The request >> Give, as a bare number, the count of lines that contain the word "part".
——
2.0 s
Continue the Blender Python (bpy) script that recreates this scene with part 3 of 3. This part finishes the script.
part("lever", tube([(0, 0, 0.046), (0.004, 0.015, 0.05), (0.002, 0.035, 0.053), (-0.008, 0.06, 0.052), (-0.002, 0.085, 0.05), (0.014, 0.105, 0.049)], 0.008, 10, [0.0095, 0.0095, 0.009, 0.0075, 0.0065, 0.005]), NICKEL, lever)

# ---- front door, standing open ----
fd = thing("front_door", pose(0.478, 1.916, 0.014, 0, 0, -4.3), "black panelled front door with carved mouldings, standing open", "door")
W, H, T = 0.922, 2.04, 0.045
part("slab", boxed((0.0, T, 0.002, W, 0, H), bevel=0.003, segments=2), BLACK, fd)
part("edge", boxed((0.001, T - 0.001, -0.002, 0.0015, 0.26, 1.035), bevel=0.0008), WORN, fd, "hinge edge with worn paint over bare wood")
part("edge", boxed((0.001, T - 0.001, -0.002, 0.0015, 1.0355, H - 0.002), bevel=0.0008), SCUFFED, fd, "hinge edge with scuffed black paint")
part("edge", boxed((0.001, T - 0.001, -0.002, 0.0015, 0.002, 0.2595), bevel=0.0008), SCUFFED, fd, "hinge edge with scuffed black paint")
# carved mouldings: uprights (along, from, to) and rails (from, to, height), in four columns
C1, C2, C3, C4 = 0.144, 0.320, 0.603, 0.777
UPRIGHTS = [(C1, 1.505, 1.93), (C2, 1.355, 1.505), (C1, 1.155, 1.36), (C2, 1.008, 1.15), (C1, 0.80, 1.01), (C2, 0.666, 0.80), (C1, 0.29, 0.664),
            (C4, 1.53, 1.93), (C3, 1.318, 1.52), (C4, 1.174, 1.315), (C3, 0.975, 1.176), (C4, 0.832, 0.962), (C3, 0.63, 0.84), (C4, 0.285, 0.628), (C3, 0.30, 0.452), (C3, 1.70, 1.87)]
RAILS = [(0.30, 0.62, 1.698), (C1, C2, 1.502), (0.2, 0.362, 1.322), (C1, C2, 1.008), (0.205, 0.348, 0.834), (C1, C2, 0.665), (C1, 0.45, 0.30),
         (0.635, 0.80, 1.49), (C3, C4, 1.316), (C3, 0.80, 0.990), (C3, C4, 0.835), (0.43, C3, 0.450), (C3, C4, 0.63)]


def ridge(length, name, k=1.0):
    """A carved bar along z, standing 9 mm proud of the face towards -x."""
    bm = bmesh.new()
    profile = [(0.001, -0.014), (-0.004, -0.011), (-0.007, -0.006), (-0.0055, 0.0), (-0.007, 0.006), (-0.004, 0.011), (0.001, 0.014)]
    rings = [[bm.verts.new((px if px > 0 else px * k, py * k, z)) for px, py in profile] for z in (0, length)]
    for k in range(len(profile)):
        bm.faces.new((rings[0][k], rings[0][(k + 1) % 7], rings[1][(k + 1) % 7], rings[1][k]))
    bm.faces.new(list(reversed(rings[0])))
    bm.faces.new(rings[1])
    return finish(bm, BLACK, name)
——
Solution for this task >> 6